Une politique ultra-conservatrice qui s’inscrit pleinement dans la “guerre culturelle” qui fait rage aux États-Unis, attisée par l’aile droite du parti républicain. Après la révocation de l’arrêt Roe v. Wade par la Cour suprême en juin 2022, c’est une véritable déferlante de lois anti-IVG qui a submergé les États les plus “rouges”, du Texas à la Floride en passant par l’Oklahoma. Dans le même temps, les attaques contre les droits LGBTQ+ se sont intensifiées, ciblant tout particulièrement les personnes trans et leur accès aux soins. Un climat de plus en plus oppressant et anxiogène pour toutes celles et ceux qui ne rentrent pas dans le moule d’une Amérique puritaine et traditionaliste.
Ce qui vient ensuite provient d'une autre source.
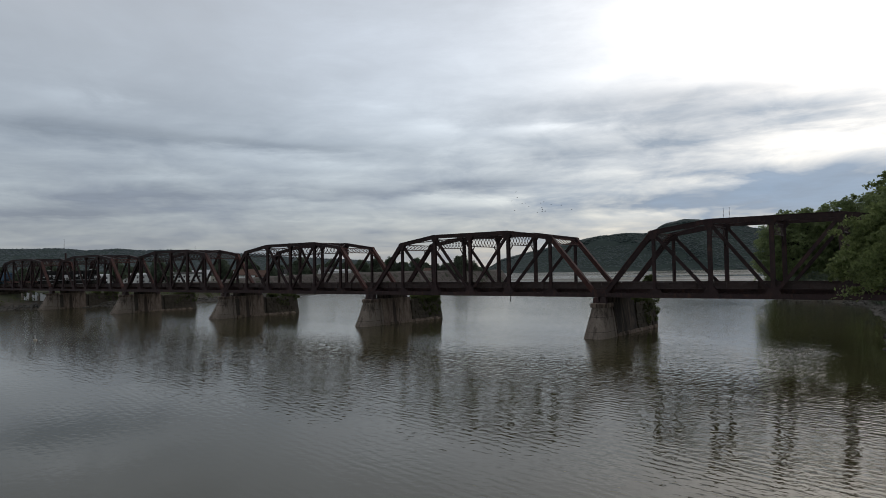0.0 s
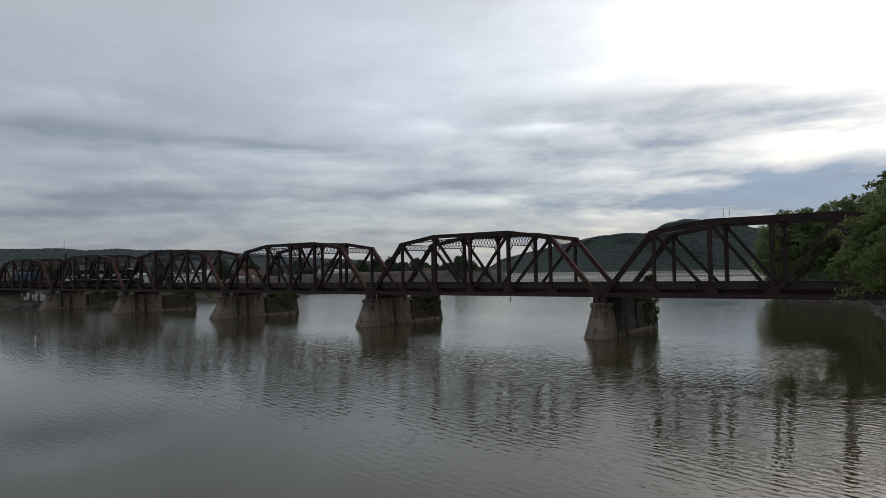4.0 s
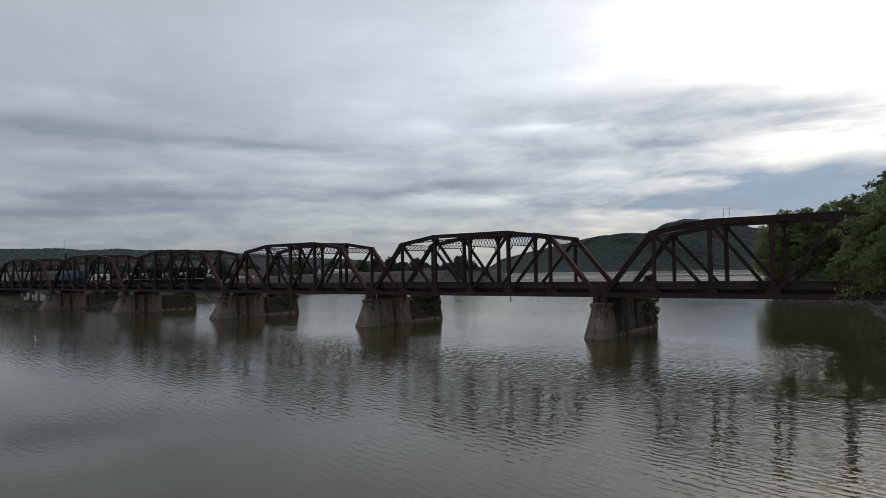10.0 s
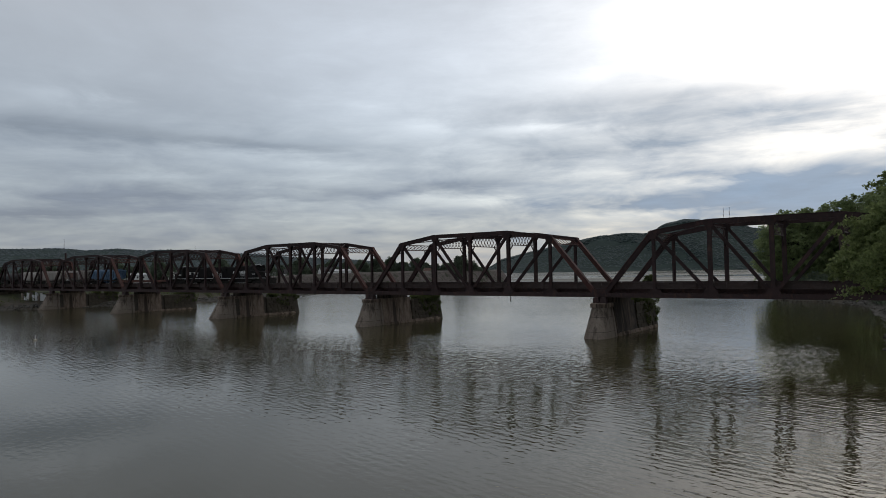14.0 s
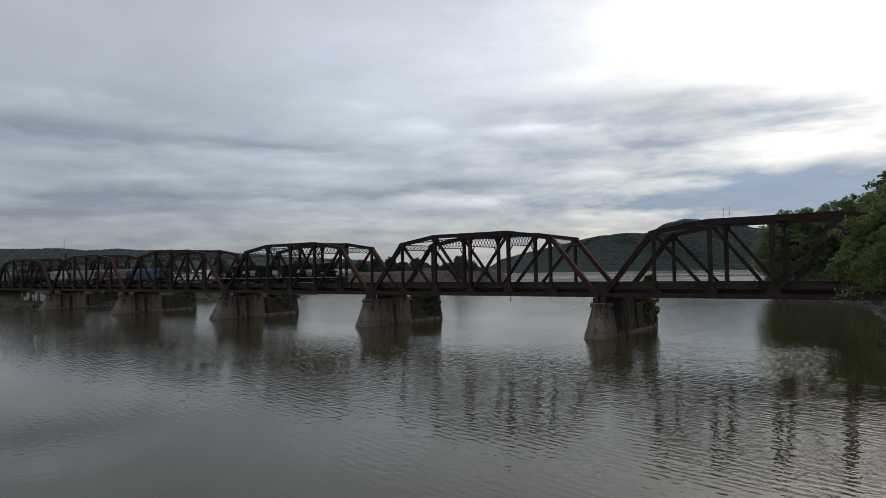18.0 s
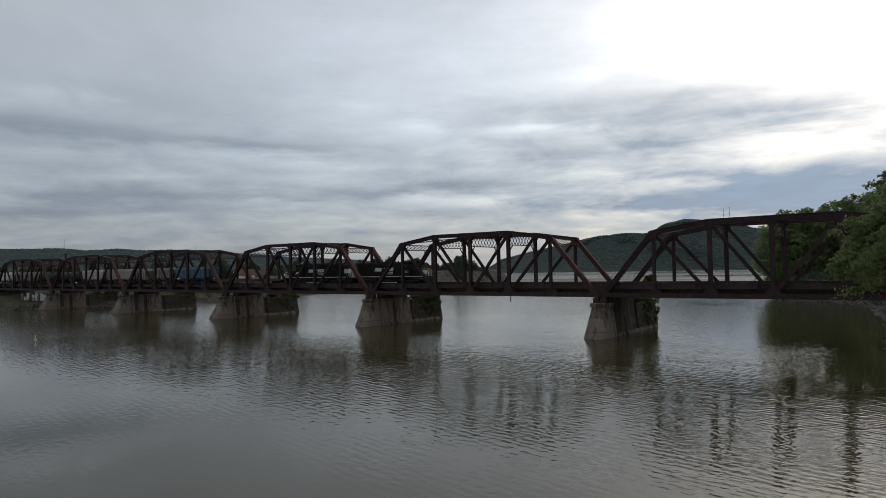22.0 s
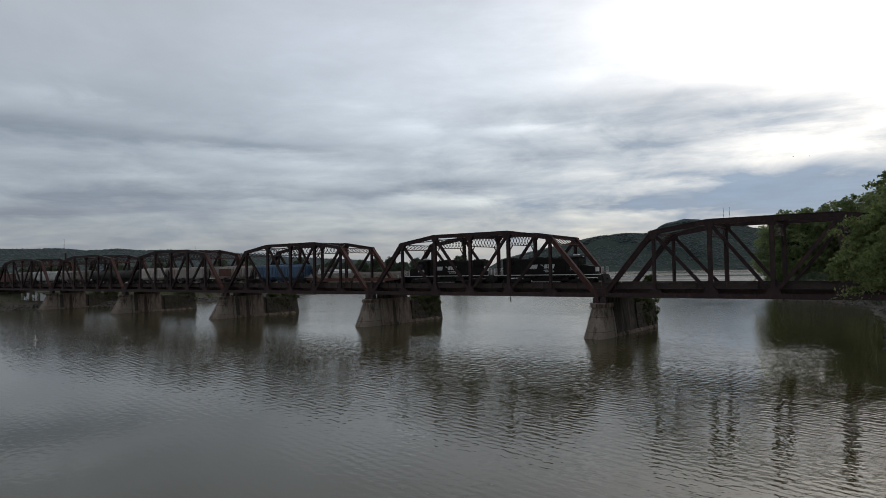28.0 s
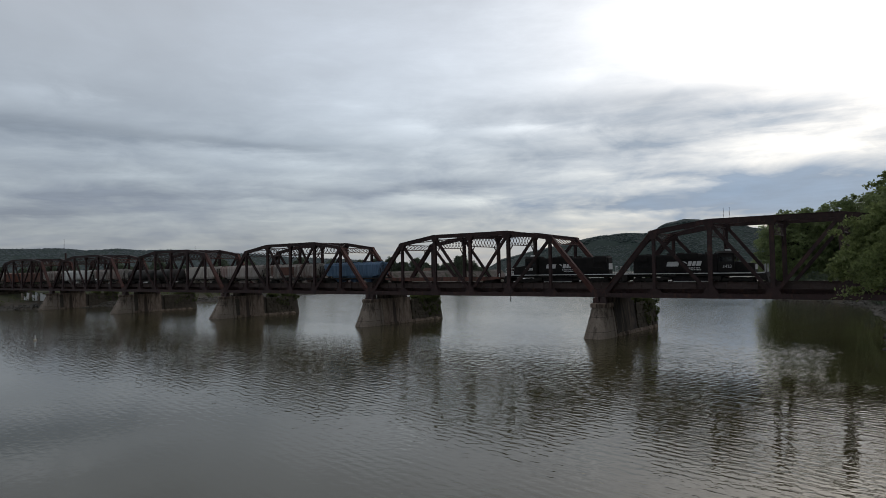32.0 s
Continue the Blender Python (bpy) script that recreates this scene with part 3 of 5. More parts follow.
        m.box(x - 0.2, x + 0.2, 0.32, W - 0.32, 7.362, 7.395).box(x - 0.2, x + 0.2, 0.32, W - 0.32, 6.21, 6.245)
        part("floor_beam", m, steel_dark, sp)
    for y in (TRACK_Y - 1.6, TRACK_Y - 0.75, TRACK_Y + 0.75, TRACK_Y + 1.6):
        m = Mesh().box(G - 0.4, S - G + 0.4, y - 0.02, y + 0.02, 6.82, 7.66)
        m.box(G - 0.4, S - G + 0.4, y - 0.14, y + 0.14, 6.79, 6.818)
        m.box(G - 0.4, S - G + 0.4, y - 0.14, y + 0.14, 7.662, 7.69)
        part("stringer", m, steel_dark, sp)
    m = Mesh()
    for i in range(92):
        x = 0.26 + i * 0.52
        m.box(x - 0.12, x + 0.12, TRACK_Y - 2.0, TRACK_Y + 2.0, 7.694, 7.83)
    part("ties", m, timber, sp, kind="stuff")
    # sway frames, portals, top bracing
    for i in (2, 3, 4):
        m = lattice(Mesh(), (NX[i], 0.28, ZU[i] - 0.5), (NX[i], W - 0.28, ZU[i] - 0.5), 1.55, 9)
        part("sway_frame", m, steel_dark, sp)
        for y, k in ((0.28, 1), (W - 0.28, -1)):
            m = Mesh().beam((NX[i], y, ZU[i] - 3.3), (NX[i], y + k * 1.15, ZU[i] - 2.06), 0.14, 0.14, (1, 0, 0))
            part("knee_brace", m, steel_dark, sp)
    for i, k in ((1, -1), (5, 1)):
        end = 0 if i == 1 else 6
        dn = Vector((NX[end] - NX[i], 0, ZL - ZU[i])).normalized()
        m = lattice(Mesh(), (NX[i], 0.3, ZU[i] - 0.05), (NX[i], W - 0.3, ZU[i] - 0.05), 1.25, 8, dn)
        part("portal_frame", m, steel_lit, sp, "latticed portal frame")
        for y, s in ((0.3, 1), (W - 0.3, -1)):
            a = Vector((NX[i], y, ZU[i])) + dn * 2.7
            c = Vector((NX[i], y + s * 1.3, ZU[i])) + dn * 1.25
            part("knee_brace", Mesh().beam(a, c, 0.14, 0.14, (1, 0, 0)), steel_dark, sp)
    for i in range(1, 5):
        for a, c in (((NX[i], 0.3, ZU[i] + 0.1), (NX[i + 1], W - 0.3, ZU[i + 1] + 0.1)), ((NX[i], W - 0.3, ZU[i] + 0.06), (NX[i + 1], 0.3, ZU[i + 1] + 0.06))):
            part("top_lateral", Mesh().beam(a, c, 0.16, 0.12, (0, 0, 1)), steel_dark, sp)
    for i in (2, 3, 4):
        part("top_strut", Mesh().beam((NX[i], 0.3, ZU[i] + 0.16), (NX[i], W - 0.3, ZU[i] + 0.16), 0.2, 0.2, (1, 0, 0)), steel, sp)
    for i in range(6):
        for a, c in (((NX[i], 0.3, 6.3), (NX[i + 1], W - 0.3, 6.3)), ((NX[i], W - 0.3, 6.22), (NX[i + 1], 0.3, 6.22))):
            part("bottom_lateral", Mesh().beam(a, c, 0.14, 0.06, (0, 0, 1)), steel_dark, sp)
    return sp


first_span = truss_span()
spans = [first_span]
for k in range(-5, 0):
    spans.append(copy_thing(first_span, pose(k * S, 0, 0)))

# rails: two long runs over bridge and bank
for y in (TRACK_Y - 0.75, TRACK_Y + 0.75):
    m = Mesh()
    for x0, x1 in ((-520.0, 120.0),):
        m.box(x0, x1, y - 0.07, y + 0.07, 7.834, 7.855).box(x0, x1, y - 0.012, y + 0.012, 7.857, 7.955).box(x0, x1, y - 0.036, y + 0.036, 7.957, 8.0)
    solid("rail", m, rail_steel, "worn steel running rail on timber ties", "rail", "running rails of the track")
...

Des lois “extrêmes” et “dangereuses” pour les défenseurs des droits

Sans surprise, ce nouveau train de mesures a suscité l’indignation des organisations de défense des droits reproductifs et LGBTQ+, qui y voient une atteinte intolérable à la santé et à la dignité des jeunes concerné.e.s. Dans un communiqué, Ashley Coffield, la directrice de Planned Parenthood pour le Tennessee et le Mississippi, a qualifié ces lois d'”extrêmes” et “dangereuses”, fustigeant une nouvelle tentative d’imposer “la vision étroite d’extrémistes politiques” au détriment du bien-être des patient.e.s. De son côté, l’ACLU a d’ores et déjà fait savoir qu’elle entendait contester ces textes en justice, pointant leur “inconstitutionnalité” et leur caractère “terriblement vague”.
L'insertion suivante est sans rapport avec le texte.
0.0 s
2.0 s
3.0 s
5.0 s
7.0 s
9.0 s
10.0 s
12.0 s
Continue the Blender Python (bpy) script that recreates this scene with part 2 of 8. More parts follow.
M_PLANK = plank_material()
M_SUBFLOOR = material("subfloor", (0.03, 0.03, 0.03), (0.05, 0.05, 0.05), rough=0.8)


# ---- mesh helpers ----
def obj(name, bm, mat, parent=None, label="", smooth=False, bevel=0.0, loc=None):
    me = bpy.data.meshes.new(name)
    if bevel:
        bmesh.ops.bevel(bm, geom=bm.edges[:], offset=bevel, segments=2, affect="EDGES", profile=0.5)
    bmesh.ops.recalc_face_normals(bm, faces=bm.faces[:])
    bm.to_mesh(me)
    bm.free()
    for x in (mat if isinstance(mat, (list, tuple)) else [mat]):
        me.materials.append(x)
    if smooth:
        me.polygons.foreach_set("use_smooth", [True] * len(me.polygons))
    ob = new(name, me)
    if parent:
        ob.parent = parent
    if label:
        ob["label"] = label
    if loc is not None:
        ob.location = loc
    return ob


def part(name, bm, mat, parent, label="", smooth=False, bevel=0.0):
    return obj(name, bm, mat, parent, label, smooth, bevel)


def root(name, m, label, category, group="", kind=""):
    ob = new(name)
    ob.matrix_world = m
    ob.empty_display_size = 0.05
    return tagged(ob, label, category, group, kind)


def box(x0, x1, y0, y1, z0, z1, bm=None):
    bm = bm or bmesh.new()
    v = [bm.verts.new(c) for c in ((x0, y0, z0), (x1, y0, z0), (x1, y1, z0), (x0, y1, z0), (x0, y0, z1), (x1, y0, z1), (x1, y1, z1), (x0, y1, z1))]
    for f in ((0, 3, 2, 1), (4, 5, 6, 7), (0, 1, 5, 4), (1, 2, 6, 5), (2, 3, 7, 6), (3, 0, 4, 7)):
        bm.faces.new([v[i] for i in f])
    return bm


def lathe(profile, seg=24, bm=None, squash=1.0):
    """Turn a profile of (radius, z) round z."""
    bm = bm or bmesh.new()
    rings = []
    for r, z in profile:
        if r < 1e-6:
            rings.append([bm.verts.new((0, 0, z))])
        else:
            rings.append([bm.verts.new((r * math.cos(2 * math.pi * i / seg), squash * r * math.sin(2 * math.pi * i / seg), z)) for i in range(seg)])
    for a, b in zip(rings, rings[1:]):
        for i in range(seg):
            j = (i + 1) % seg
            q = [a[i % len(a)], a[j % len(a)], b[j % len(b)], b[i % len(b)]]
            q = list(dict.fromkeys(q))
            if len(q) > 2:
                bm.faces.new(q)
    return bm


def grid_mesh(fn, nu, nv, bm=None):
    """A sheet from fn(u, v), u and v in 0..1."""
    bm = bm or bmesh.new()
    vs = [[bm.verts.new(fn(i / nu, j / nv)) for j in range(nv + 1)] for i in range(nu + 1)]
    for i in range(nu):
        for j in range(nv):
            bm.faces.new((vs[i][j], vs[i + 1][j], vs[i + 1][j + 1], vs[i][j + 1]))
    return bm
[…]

Ces lois ne visent qu’à stigmatiser et isoler encore davantage les jeunes vulnérables, en les privant d’un réseau de soutien essentiel. C’est cruel et contre-productif.

Henry Seaton, porte-parole de la Tennessee ACLU

Du côté des républicains, on assume pleinement ce nouveau coup de force, présenté comme une mesure de “bon sens” visant à protéger les mineurs et à réaffirmer l’autorité parentale. La sénatrice Ferrell Haile, co-autrice du projet de loi sur les soins trans, a ainsi déclaré vouloir “laisser le temps aux enfants d’être des enfants”, sans qu’ils soient “poussés à prendre des décisions qui changeront leur vie à jamais”. Un argument repris par de nombreux élus conservateurs, qui agitent le spectre d’une “contagion sociale” et d’une influence néfaste de la “théorie du genre” sur une jeunesse prétendument manipulable.

Les ados transgenres et les mineures enceintes, principales victimes

Au-delà de la bataille idéologique, ce sont bien sûr les jeunes directement concernés qui risquent de payer le plus lourd tribut de cette escalade répressive. En les privant d’accès à des soins adaptés et confidentiels, en les contraignant à solliciter un accord parental souvent inenvisageable, ces lois les placent dans une situation intenable, avec des conséquences potentiellement dévastatrices pour leur santé mentale et physique.

Pour un.e ado transgenre en plein questionnement sur son identité, se voir refuser un traitement hormonal ou un accompagnement psychologique peut être vécu comme un déni d’existence insoutenable, avec un risque accru de dépression, d’auto-mutilation voire de suicide. Quant aux mineures enceintes à la suite d’un viol ou d’un inceste, l’obligation d’obtenir le consentement de leur agresseur pour avorter relève purement et simplement de la torture psychologique. Autant de scénarios glaçants qui pourraient se multiplier si ces lois venaient à entrer en vigueur.

Je suis terrifié à l’idée que mes patients ne puissent plus venir me voir en toute confidentialité. Certains ont des parents violents, d’autres ont été mis à la porte… Leur couper ce lien de confiance, c’est les mettre encore plus en danger.

Dr. Thomas Lewis, pédiatre et endocrinologue à Memphis

Face à cette vague répressive sans précédent, les associations de terrain tentent tant bien que mal de s’adapter et d’élaborer des stratégies de résistance. Mais dans ce Tennessee de plus en plus verrouillé, où dénoncer la discrimination anti-LGBTQ+ à l’école est désormais passible de poursuites, leur marge de manœuvre apparaît chaque jour plus réduite. Pour les milliers d’ados directement menacés par ces lois liberticides, l’horizon s’assombrit dangereusement, sans autre alternative que le renoncement à leurs droits fondamentaux, l’exil vers un État plus progressiste ou la clandestinité. Un terrible retour en arrière qui en dit long sur la dérive réactionnaire de l’Amérique trumpiste.